NBC News Execs Divided on Brian Williams’s Fate

by Eliana Johnson

NBC News’s senior executives are deeply divided about the fate of Brian Williams, the Nightly News anchor currently on leave for telling tall tales about his time in Iraq and, potentially, in New Orleans during Hurricane Katrina. 

At a meeting over the weekend at the New York City home of NBC Universal CEO Steve Burke, network executives huddled to decide Williams’s fate, but they emerged with little agreement on a path forward. The division is reflective of the broader disarray within NBC News. 

With respect to Williams, one camp believes that, in the words of a source with knowledge of the situation, “Brian is cooked. Done. Has lost his credibility as an anchor and must go. The only question is who goes down with him.”

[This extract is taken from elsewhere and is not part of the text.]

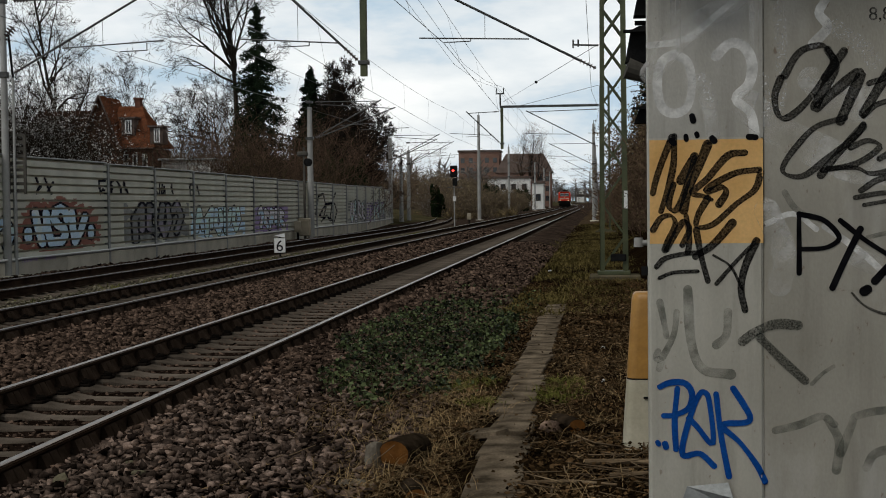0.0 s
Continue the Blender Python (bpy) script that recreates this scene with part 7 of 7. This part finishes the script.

The members of this camp have drawn out two potential succession plans, one in which Lester Holt steps into the anchor spot full-time — Holt is subbing for Williams while the latter is on leave — and the other in which Williams’s predecessor, Tom Brokaw, steps in on an interim basis until Today show host Matt Lauer can assume the position. Both pose risks: the former because Holt rates poorly and there is little hope that he could put up the ratings numbers that have made NBC’s Nightly News the top-rated newscast, the latter because yanking Lauer from the Today show, a big money maker for the network, threatens its success at a time when it has already faced enormous challenges after falling behind Good Morning America in the wake of Ann Curry’s controversial departure. 

The other camp, led by NBC News president Deborah Turness and her boss, Pat Fili-Krushel, the chairwoman of the NBC Universal news group, wants to bring Williams back to Rock Center and return him to the anchor desk. They are, in the words of the insider, “desperate to save their jobs and can’t let the Nightly News go to No. 2″ in the ratings. In an ominous report on Friday titled “The Decline and Fall of NBC News,” Politico’s Dylan Byers wrote that that knives are out for Fili-Krushel, who has overseen the decline of NBC News and who hired Turness a year into her tenure as chief of the news group. So, with Today and Meet the Press ousted from their positions atop the ratings, Fili-Krushel and Turness are determined to preserve Williams and, by extension, NBC’s last big No. 1 show. 

In the end, I’m told, the Williams brouhaha is likely to be mediated by Brian Roberts, the CEO of Comcast, NBC News’s parent company, and that he is likely to seek Brokaw’s counsel. (See Mike Allen’s report on Brokaw’s outsize influence at the network.) Brokaw has said matter-of-factly that Williams’s fate is ”up to Brian [Roberts] and NBC News executives.” That may be true, but it doesn’t mean he’s not whispering in their ears.